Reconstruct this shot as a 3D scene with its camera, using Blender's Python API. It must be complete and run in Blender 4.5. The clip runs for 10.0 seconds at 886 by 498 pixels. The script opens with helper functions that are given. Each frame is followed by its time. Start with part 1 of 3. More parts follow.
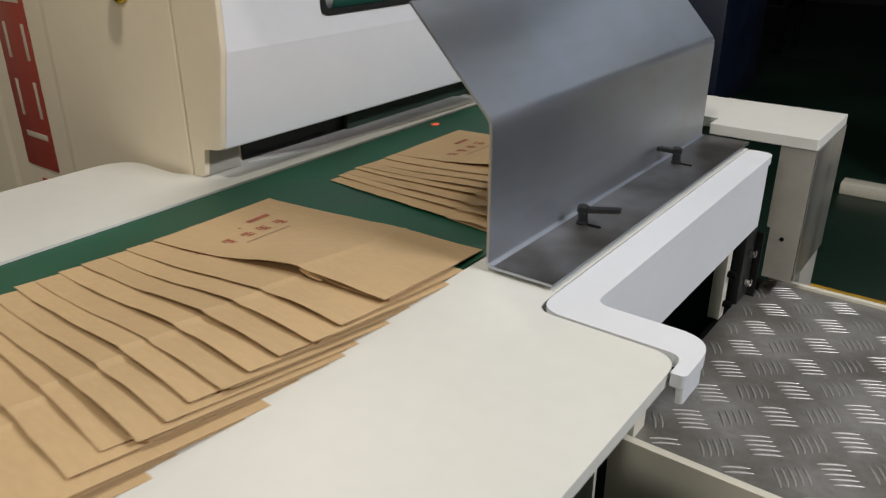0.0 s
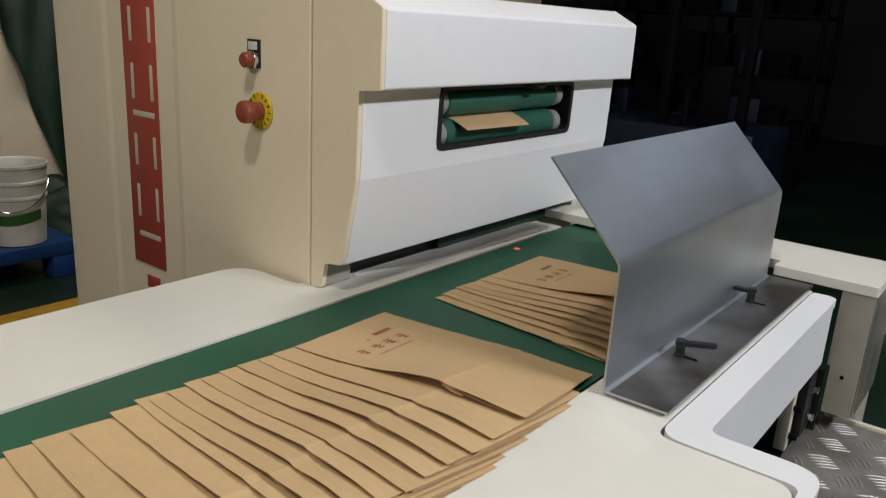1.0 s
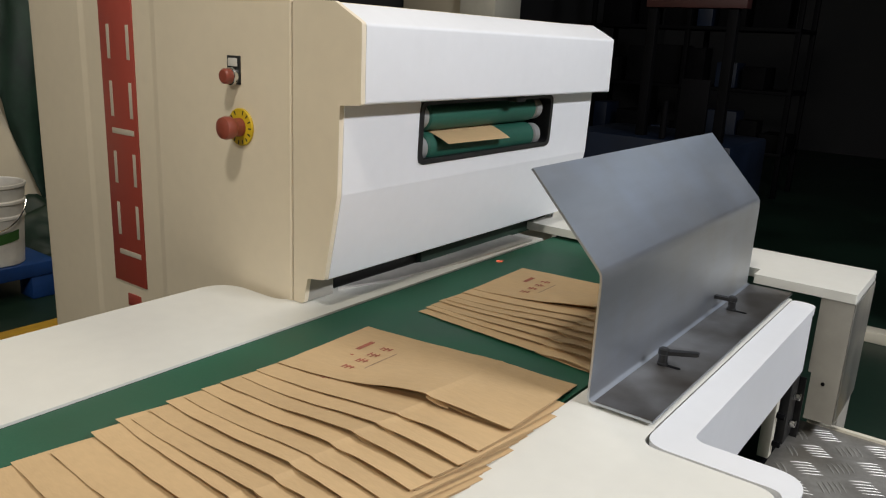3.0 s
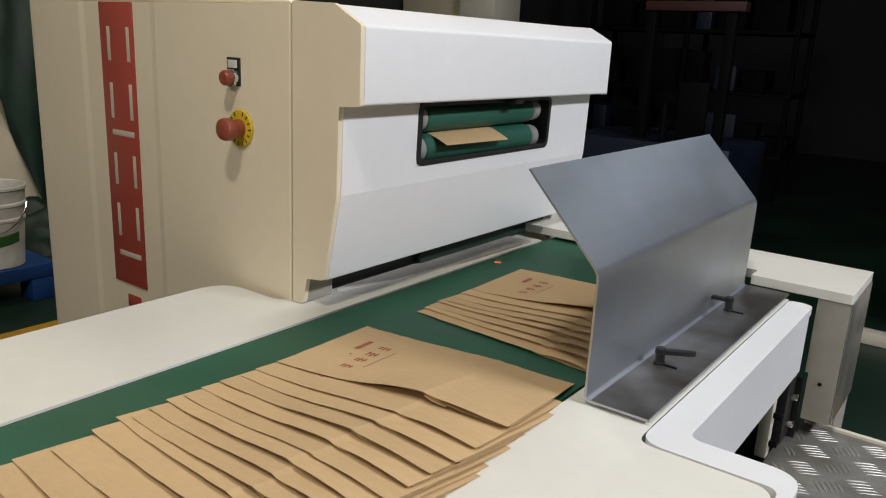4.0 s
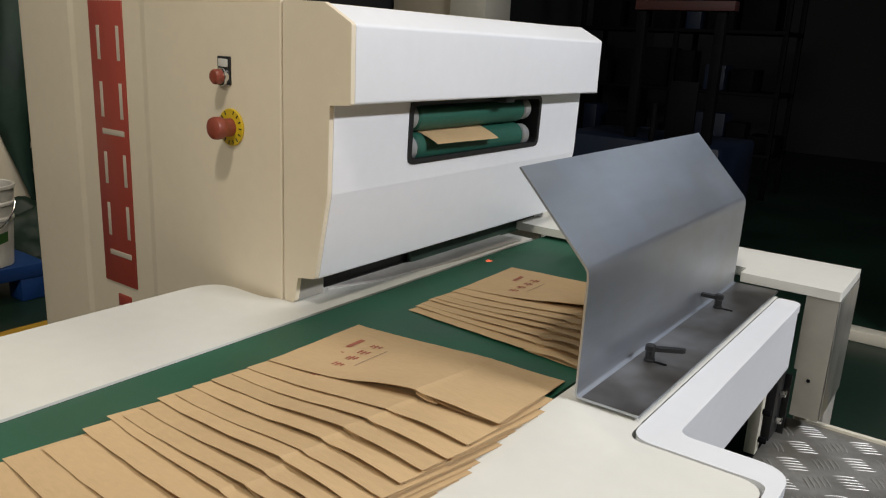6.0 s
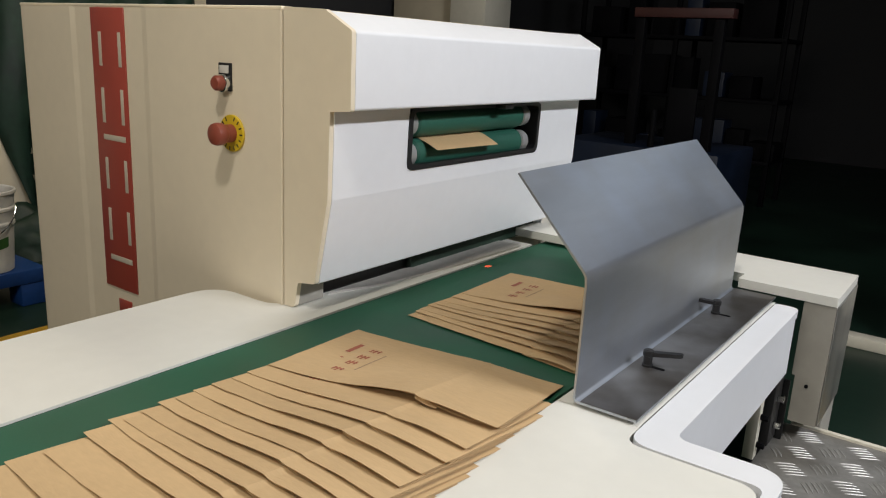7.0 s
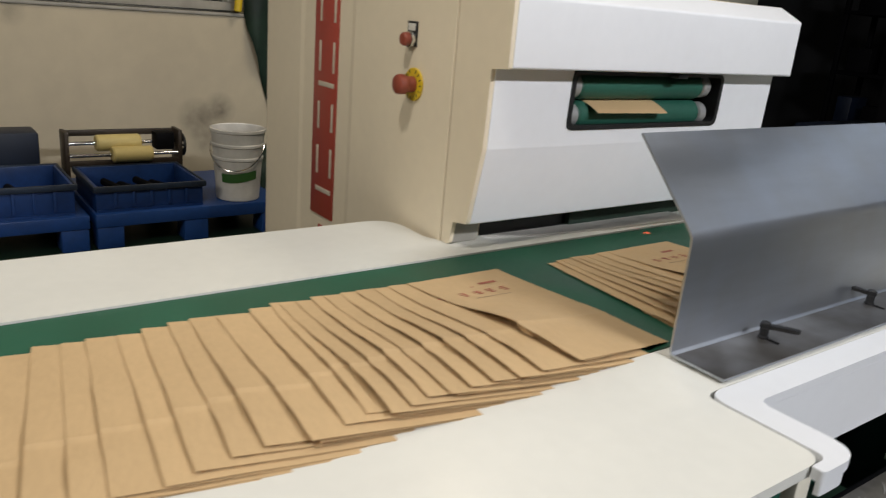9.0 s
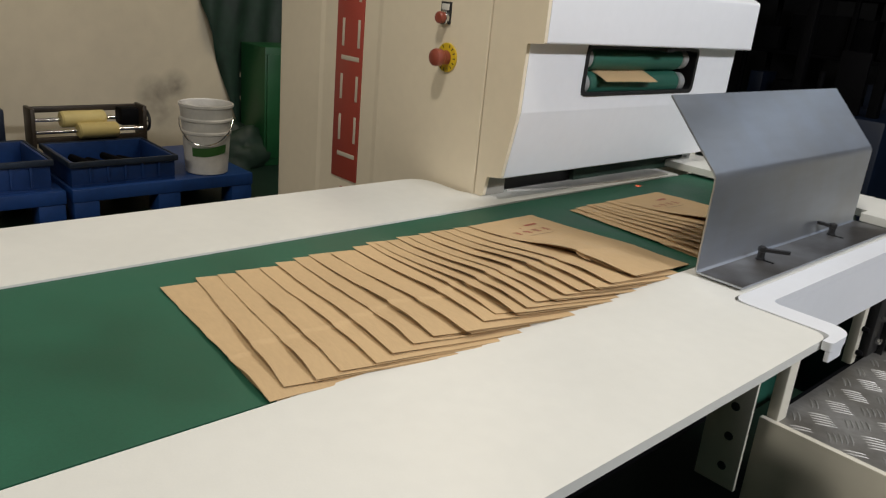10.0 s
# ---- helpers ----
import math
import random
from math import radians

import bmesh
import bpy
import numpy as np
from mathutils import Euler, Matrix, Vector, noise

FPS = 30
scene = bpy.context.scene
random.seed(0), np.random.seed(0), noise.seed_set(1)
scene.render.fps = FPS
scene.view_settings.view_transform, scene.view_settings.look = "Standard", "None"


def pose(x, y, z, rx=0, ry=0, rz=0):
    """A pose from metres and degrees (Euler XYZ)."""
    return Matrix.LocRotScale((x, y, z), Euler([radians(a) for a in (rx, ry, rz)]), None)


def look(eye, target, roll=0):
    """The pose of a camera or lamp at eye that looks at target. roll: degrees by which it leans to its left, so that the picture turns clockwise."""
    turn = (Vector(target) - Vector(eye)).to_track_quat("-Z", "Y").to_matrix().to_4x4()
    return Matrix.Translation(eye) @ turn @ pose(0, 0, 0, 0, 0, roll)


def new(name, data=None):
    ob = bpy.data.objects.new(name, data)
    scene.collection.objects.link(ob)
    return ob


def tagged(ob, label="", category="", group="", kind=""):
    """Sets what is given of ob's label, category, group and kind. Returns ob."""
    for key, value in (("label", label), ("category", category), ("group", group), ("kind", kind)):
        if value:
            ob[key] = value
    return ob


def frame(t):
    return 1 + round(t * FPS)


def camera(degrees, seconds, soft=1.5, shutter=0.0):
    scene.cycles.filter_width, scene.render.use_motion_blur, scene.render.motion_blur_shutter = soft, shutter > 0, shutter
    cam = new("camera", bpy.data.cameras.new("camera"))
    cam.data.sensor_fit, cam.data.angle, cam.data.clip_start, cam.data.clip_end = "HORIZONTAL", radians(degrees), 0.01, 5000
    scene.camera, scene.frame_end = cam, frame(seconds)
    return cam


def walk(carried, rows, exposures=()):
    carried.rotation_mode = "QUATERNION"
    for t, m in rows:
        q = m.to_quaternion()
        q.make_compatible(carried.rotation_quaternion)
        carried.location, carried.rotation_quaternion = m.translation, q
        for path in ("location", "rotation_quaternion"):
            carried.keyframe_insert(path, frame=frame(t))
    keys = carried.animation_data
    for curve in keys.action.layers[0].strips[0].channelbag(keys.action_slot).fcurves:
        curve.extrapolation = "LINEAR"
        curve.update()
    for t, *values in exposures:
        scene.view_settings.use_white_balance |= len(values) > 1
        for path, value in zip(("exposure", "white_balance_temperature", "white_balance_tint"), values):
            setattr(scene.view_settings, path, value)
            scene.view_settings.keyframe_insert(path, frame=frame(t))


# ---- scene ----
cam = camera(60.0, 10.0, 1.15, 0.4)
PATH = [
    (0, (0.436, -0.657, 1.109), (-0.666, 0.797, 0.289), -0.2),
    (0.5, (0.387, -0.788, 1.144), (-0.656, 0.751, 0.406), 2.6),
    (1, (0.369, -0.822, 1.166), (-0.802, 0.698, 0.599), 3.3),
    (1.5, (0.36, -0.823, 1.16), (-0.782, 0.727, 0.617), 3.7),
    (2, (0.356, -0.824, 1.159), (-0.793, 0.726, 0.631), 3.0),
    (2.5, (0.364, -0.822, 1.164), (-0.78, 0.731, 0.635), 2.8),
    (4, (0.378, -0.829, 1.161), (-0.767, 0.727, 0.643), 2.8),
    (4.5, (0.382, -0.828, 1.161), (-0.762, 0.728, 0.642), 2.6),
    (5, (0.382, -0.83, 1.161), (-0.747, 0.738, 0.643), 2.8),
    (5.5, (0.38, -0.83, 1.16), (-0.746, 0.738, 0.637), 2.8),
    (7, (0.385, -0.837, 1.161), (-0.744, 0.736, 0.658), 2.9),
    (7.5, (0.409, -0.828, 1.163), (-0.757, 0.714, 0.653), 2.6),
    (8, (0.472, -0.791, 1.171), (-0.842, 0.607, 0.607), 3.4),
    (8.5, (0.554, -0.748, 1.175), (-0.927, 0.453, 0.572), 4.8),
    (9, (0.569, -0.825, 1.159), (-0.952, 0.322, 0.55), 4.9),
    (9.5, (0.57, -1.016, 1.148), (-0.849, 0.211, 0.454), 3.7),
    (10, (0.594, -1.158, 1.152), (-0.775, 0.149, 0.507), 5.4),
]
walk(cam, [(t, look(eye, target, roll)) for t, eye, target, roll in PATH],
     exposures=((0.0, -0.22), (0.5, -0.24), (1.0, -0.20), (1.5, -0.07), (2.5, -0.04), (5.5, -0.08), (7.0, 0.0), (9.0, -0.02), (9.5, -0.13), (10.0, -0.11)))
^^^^
▸ Job: Repeat all of the data above word for word, minus the pictures.

▸ Result of the task:
Reconstruct this shot as a 3D scene with its camera, using Blender's Python API. It must be complete and run in Blender 4.5. The clip runs for 10.0 seconds at 886 by 498 pixels. The script opens with helper functions that are given. Each frame is followed by its time. Start with part 1 of 3. More parts follow.
0.0 s
1.0 s
3.0 s
4.0 s
6.0 s
7.0 s
9.0 s
10.0 s
# ---- helpers ----
import math
import random
from math import radians

import bmesh
import bpy
import numpy as np
from mathutils import Euler, Matrix, Vector, noise

FPS = 30
scene = bpy.context.scene
random.seed(0), np.random.seed(0), noise.seed_set(1)
scene.render.fps = FPS
scene.view_settings.view_transform, scene.view_settings.look = "Standard", "None"


def pose(x, y, z, rx=0, ry=0, rz=0):
    """A pose from metres and degrees (Euler XYZ)."""
    return Matrix.LocRotScale((x, y, z), Euler([radians(a) for a in (rx, ry, rz)]), None)


def look(eye, target, roll=0):
    """The pose of a camera or lamp at eye that looks at target. roll: degrees by which it leans to its left, so that the picture turns clockwise."""
    turn = (Vector(target) - Vector(eye)).to_track_quat("-Z", "Y").to_matrix().to_4x4()
    return Matrix.Translation(eye) @ turn @ pose(0, 0, 0, 0, 0, roll)


def new(name, data=None):
    ob = bpy.data.objects.new(name, data)
    scene.collection.objects.link(ob)
    return ob


def tagged(ob, label="", category="", group="", kind=""):
    """Sets what is given of ob's label, category, group and kind. Returns ob."""
    for key, value in (("label", label), ("category", category), ("group", group), ("kind", kind)):
        if value:
            ob[key] = value
    return ob


def frame(t):
    return 1 + round(t * FPS)


def camera(degrees, seconds, soft=1.5, shutter=0.0):
    scene.cycles.filter_width, scene.render.use_motion_blur, scene.render.motion_blur_shutter = soft, shutter > 0, shutter
    cam = new("camera", bpy.data.cameras.new("camera"))
    cam.data.sensor_fit, cam.data.angle, cam.data.clip_start, cam.data.clip_end = "HORIZONTAL", radians(degrees), 0.01, 5000
    scene.camera, scene.frame_end = cam, frame(seconds)
    return cam


def walk(carried, rows, exposures=()):
    carried.rotation_mode = "QUATERNION"
    for t, m in rows:
        q = m.to_quaternion()
        q.make_compatible(carried.rotation_quaternion)
        carried.location, carried.rotation_quaternion = m.translation, q
        for path in ("location", "rotation_quaternion"):
            carried.keyframe_insert(path, frame=frame(t))
    keys = carried.animation_data
    for curve in keys.action.layers[0].strips[0].channelbag(keys.action_slot).fcurves:
        curve.extrapolation = "LINEAR"
        curve.update()
    for t, *values in exposures:
        scene.view_settings.use_white_balance |= len(values) > 1
        for path, value in zip(("exposure", "white_balance_temperature", "white_balance_tint"), values):
            setattr(scene.view_settings, path, value)
            scene.view_settings.keyframe_insert(path, frame=frame(t))


# ---- scene ----
cam = camera(60.0, 10.0, 1.15, 0.4)
PATH = [
    (0, (0.436, -0.657, 1.109), (-0.666, 0.797, 0.289), -0.2),
    (0.5, (0.387, -0.788, 1.144), (-0.656, 0.751, 0.406), 2.6),
    (1, (0.369, -0.822, 1.166), (-0.802, 0.698, 0.599), 3.3),
    (1.5, (0.36, -0.823, 1.16), (-0.782, 0.727, 0.617), 3.7),
    (2, (0.356, -0.824, 1.159), (-0.793, 0.726, 0.631), 3.0),
    (2.5, (0.364, -0.822, 1.164), (-0.78, 0.731, 0.635), 2.8),
    (4, (0.378, -0.829, 1.161), (-0.767, 0.727, 0.643), 2.8),
    (4.5, (0.382, -0.828, 1.161), (-0.762, 0.728, 0.642), 2.6),
    (5, (0.382, -0.83, 1.161), (-0.747, 0.738, 0.643), 2.8),
    (5.5, (0.38, -0.83, 1.16), (-0.746, 0.738, 0.637), 2.8),
    (7, (0.385, -0.837, 1.161), (-0.744, 0.736, 0.658), 2.9),
    (7.5, (0.409, -0.828, 1.163), (-0.757, 0.714, 0.653), 2.6),
    (8, (0.472, -0.791, 1.171), (-0.842, 0.607, 0.607), 3.4),
    (8.5, (0.554, -0.748, 1.175), (-0.927, 0.453, 0.572), 4.8),
    (9, (0.569, -0.825, 1.159), (-0.952, 0.322, 0.55), 4.9),
    (9.5, (0.57, -1.016, 1.148), (-0.849, 0.211, 0.454), 3.7),
    (10, (0.594, -1.158, 1.152), (-0.775, 0.149, 0.507), 5.4),
]
walk(cam, [(t, look(eye, target, roll)) for t, eye, target, roll in PATH],
     exposures=((0.0, -0.22), (0.5, -0.24), (1.0, -0.20), (1.5, -0.07), (2.5, -0.04), (5.5, -0.08), (7.0, 0.0), (9.0, -0.02), (9.5, -0.13), (10.0, -0.11)))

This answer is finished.